| Data excerpt |
__________________________________________________
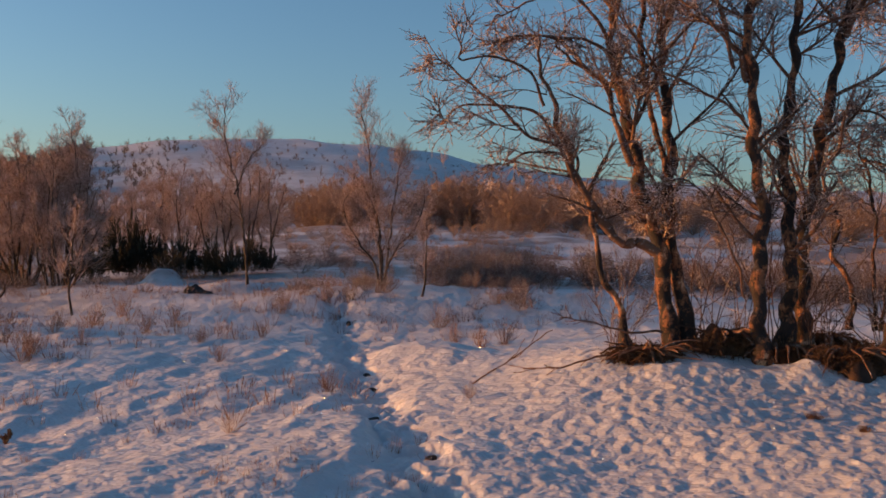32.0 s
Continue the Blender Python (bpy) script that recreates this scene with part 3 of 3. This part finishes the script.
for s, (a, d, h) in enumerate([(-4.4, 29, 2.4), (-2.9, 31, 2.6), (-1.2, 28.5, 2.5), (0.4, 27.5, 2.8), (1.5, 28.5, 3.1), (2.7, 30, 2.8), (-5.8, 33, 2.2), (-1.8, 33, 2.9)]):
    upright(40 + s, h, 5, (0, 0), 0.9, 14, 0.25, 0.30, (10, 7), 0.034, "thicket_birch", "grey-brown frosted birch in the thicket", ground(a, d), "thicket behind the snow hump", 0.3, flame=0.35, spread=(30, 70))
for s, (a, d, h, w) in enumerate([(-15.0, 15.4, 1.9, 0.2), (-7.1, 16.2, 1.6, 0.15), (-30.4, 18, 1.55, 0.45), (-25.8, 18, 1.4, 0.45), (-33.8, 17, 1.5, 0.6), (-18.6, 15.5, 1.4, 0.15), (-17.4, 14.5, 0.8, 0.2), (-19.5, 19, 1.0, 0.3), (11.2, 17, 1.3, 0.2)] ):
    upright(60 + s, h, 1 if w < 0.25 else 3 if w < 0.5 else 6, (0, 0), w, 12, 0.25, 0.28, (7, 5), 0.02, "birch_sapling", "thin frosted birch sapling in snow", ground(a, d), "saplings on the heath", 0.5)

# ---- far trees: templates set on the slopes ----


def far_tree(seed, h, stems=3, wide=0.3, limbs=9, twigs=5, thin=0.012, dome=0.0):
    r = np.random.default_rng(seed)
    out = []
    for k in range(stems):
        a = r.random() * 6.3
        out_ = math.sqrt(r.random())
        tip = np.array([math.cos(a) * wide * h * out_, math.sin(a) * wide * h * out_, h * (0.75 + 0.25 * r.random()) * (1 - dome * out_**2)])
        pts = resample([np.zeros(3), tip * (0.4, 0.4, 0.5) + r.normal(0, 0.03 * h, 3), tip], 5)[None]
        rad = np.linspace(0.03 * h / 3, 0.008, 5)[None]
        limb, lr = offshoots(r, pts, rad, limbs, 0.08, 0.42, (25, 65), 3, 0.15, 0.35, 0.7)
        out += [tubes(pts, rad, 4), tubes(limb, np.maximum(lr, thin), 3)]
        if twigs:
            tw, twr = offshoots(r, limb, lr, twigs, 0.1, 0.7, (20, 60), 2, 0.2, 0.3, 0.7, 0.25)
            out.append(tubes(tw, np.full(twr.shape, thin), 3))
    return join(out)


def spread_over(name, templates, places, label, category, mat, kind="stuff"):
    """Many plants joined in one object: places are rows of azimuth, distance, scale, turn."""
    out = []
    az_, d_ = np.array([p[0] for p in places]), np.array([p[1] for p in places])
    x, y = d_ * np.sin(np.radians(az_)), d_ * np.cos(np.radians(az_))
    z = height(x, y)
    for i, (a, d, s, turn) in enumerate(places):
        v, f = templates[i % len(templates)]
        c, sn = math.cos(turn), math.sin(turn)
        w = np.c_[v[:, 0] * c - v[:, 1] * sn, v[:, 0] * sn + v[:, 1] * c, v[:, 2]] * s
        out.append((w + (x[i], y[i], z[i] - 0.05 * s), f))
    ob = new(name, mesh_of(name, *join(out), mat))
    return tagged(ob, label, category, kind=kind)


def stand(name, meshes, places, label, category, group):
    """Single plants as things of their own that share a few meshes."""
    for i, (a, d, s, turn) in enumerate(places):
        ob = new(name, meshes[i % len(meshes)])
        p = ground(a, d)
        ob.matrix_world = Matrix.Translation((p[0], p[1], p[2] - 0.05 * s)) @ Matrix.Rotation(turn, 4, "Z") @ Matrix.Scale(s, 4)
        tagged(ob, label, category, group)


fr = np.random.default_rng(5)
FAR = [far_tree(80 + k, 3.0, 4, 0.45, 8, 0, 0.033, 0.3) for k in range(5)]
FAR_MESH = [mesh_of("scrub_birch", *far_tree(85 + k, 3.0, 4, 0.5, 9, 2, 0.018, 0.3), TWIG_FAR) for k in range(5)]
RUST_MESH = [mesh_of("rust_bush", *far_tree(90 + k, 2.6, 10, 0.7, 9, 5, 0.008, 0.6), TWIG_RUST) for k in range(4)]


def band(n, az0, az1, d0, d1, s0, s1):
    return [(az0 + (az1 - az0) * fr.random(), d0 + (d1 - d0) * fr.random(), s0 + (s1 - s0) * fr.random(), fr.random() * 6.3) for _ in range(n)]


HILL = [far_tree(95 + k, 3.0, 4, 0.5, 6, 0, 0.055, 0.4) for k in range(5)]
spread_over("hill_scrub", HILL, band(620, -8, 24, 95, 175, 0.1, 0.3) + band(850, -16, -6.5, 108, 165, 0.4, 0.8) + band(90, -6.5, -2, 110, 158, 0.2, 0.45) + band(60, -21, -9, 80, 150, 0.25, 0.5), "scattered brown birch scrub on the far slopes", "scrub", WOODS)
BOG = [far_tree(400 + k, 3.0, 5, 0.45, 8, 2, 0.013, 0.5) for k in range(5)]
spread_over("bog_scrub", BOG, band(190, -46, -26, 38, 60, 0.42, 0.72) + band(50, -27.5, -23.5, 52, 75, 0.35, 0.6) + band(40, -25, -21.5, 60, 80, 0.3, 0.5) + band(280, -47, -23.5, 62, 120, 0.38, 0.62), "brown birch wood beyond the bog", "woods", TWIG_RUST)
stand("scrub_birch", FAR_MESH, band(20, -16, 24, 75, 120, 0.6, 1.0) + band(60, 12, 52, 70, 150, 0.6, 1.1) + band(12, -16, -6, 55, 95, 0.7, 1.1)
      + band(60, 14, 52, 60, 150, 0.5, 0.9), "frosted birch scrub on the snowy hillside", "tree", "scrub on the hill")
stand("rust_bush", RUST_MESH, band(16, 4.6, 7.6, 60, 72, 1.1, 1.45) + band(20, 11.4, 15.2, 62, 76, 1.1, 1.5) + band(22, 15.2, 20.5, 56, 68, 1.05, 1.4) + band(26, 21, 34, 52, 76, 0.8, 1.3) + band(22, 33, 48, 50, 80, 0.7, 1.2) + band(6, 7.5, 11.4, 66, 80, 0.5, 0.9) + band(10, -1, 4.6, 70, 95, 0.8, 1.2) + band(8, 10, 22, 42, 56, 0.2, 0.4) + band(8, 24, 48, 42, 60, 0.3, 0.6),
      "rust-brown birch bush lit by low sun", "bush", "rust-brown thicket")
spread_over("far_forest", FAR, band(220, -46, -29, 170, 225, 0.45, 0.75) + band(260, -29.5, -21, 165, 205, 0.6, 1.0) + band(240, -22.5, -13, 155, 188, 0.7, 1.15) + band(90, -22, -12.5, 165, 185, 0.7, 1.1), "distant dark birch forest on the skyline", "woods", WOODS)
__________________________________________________
| What you need to do |
Copy out each line exactly, without the pictures.

| Exercise response |
32.0 s
Continue the Blender Python (bpy) script that recreates this scene with part 3 of 3. This part finishes the script.
for s, (a, d, h) in enumerate([(-4.4, 29, 2.4), (-2.9, 31, 2.6), (-1.2, 28.5, 2.5), (0.4, 27.5, 2.8), (1.5, 28.5, 3.1), (2.7, 30, 2.8), (-5.8, 33, 2.2), (-1.8, 33, 2.9)]):
    upright(40 + s, h, 5, (0, 0), 0.9, 14, 0.25, 0.30, (10, 7), 0.034, "thicket_birch", "grey-brown frosted birch in the thicket", ground(a, d), "thicket behind the snow hump", 0.3, flame=0.35, spread=(30, 70))
for s, (a, d, h, w) in enumerate([(-15.0, 15.4, 1.9, 0.2), (-7.1, 16.2, 1.6, 0.15), (-30.4, 18, 1.55, 0.45), (-25.8, 18, 1.4, 0.45), (-33.8, 17, 1.5, 0.6), (-18.6, 15.5, 1.4, 0.15), (-17.4, 14.5, 0.8, 0.2), (-19.5, 19, 1.0, 0.3), (11.2, 17, 1.3, 0.2)] ):
    upright(60 + s, h, 1 if w < 0.25 else 3 if w < 0.5 else 6, (0, 0), w, 12, 0.25, 0.28, (7, 5), 0.02, "birch_sapling", "thin frosted birch sapling in snow", ground(a, d), "saplings on the heath", 0.5)

# ---- far trees: templates set on the slopes ----


def far_tree(seed, h, stems=3, wide=0.3, limbs=9, twigs=5, thin=0.012, dome=0.0):
    r = np.random.default_rng(seed)
    out = []
    for k in range(stems):
        a = r.random() * 6.3
        out_ = math.sqrt(r.random())
        tip = np.array([math.cos(a) * wide * h * out_, math.sin(a) * wide * h * out_, h * (0.75 + 0.25 * r.random()) * (1 - dome * out_**2)])
        pts = resample([np.zeros(3), tip * (0.4, 0.4, 0.5) + r.normal(0, 0.03 * h, 3), tip], 5)[None]
        rad = np.linspace(0.03 * h / 3, 0.008, 5)[None]
        limb, lr = offshoots(r, pts, rad, limbs, 0.08, 0.42, (25, 65), 3, 0.15, 0.35, 0.7)
        out += [tubes(pts, rad, 4), tubes(limb, np.maximum(lr, thin), 3)]
        if twigs:
            tw, twr = offshoots(r, limb, lr, twigs, 0.1, 0.7, (20, 60), 2, 0.2, 0.3, 0.7, 0.25)
            out.append(tubes(tw, np.full(twr.shape, thin), 3))
    return join(out)


def spread_over(name, templates, places, label, category, mat, kind="stuff"):
    """Many plants joined in one object: places are rows of azimuth, distance, scale, turn."""
    out = []
    az_, d_ = np.array([p[0] for p in places]), np.array([p[1] for p in places])
    x, y = d_ * np.sin(np.radians(az_)), d_ * np.cos(np.radians(az_))
    z = height(x, y)
    for i, (a, d, s, turn) in enumerate(places):
        v, f = templates[i % len(templates)]
        c, sn = math.cos(turn), math.sin(turn)
        w = np.c_[v[:, 0] * c - v[:, 1] * sn, v[:, 0] * sn + v[:, 1] * c, v[:, 2]] * s
        out.append((w + (x[i], y[i], z[i] - 0.05 * s), f))
    ob = new(name, mesh_of(name, *join(out), mat))
    return tagged(ob, label, category, kind=kind)


def stand(name, meshes, places, label, category, group):
    """Single plants as things of their own that share a few meshes."""
    for i, (a, d, s, turn) in enumerate(places):
        ob = new(name, meshes[i % len(meshes)])
        p = ground(a, d)
        ob.matrix_world = Matrix.Translation((p[0], p[1], p[2] - 0.05 * s)) @ Matrix.Rotation(turn, 4, "Z") @ Matrix.Scale(s, 4)
        tagged(ob, label, category, group)


fr = np.random.default_rng(5)
FAR = [far_tree(80 + k, 3.0, 4, 0.45, 8, 0, 0.033, 0.3) for k in range(5)]
FAR_MESH = [mesh_of("scrub_birch", *far_tree(85 + k, 3.0, 4, 0.5, 9, 2, 0.018, 0.3), TWIG_FAR) for k in range(5)]
RUST_MESH = [mesh_of("rust_bush", *far_tree(90 + k, 2.6, 10, 0.7, 9, 5, 0.008, 0.6), TWIG_RUST) for k in range(4)]


def band(n, az0, az1, d0, d1, s0, s1):
    return [(az0 + (az1 - az0) * fr.random(), d0 + (d1 - d0) * fr.random(), s0 + (s1 - s0) * fr.random(), fr.random() * 6.3) for _ in range(n)]


HILL = [far_tree(95 + k, 3.0, 4, 0.5, 6, 0, 0.055, 0.4) for k in range(5)]
spread_over("hill_scrub", HILL, band(620, -8, 24, 95, 175, 0.1, 0.3) + band(850, -16, -6.5, 108, 165, 0.4, 0.8) + band(90, -6.5, -2, 110, 158, 0.2, 0.45) + band(60, -21, -9, 80, 150, 0.25, 0.5), "scattered brown birch scrub on the far slopes", "scrub", WOODS)
BOG = [far_tree(400 + k, 3.0, 5, 0.45, 8, 2, 0.013, 0.5) for k in range(5)]
spread_over("bog_scrub", BOG, band(190, -46, -26, 38, 60, 0.42, 0.72) + band(50, -27.5, -23.5, 52, 75, 0.35, 0.6) + band(40, -25, -21.5, 60, 80, 0.3, 0.5) + band(280, -47, -23.5, 62, 120, 0.38, 0.62), "brown birch wood beyond the bog", "woods", TWIG_RUST)
stand("scrub_birch", FAR_MESH, band(20, -16, 24, 75, 120, 0.6, 1.0) + band(60, 12, 52, 70, 150, 0.6, 1.1) + band(12, -16, -6, 55, 95, 0.7, 1.1)
      + band(60, 14, 52, 60, 150, 0.5, 0.9), "frosted birch scrub on the snowy hillside", "tree", "scrub on the hill")
stand("rust_bush", RUST_MESH, band(16, 4.6, 7.6, 60, 72, 1.1, 1.45) + band(20, 11.4, 15.2, 62, 76, 1.1, 1.5) + band(22, 15.2, 20.5, 56, 68, 1.05, 1.4) + band(26, 21, 34, 52, 76, 0.8, 1.3) + band(22, 33, 48, 50, 80, 0.7, 1.2) + band(6, 7.5, 11.4, 66, 80, 0.5, 0.9) + band(10, -1, 4.6, 70, 95, 0.8, 1.2) + band(8, 10, 22, 42, 56, 0.2, 0.4) + band(8, 24, 48, 42, 60, 0.3, 0.6),
      "rust-brown birch bush lit by low sun", "bush", "rust-brown thicket")
spread_over("far_forest", FAR, band(220, -46, -29, 170, 225, 0.45, 0.75) + band(260, -29.5, -21, 165, 205, 0.6, 1.0) + band(240, -22.5, -13, 155, 188, 0.7, 1.15) + band(90, -22, -12.5, 165, 185, 0.7, 1.1), "distant dark birch forest on the skyline", "woods", WOODS)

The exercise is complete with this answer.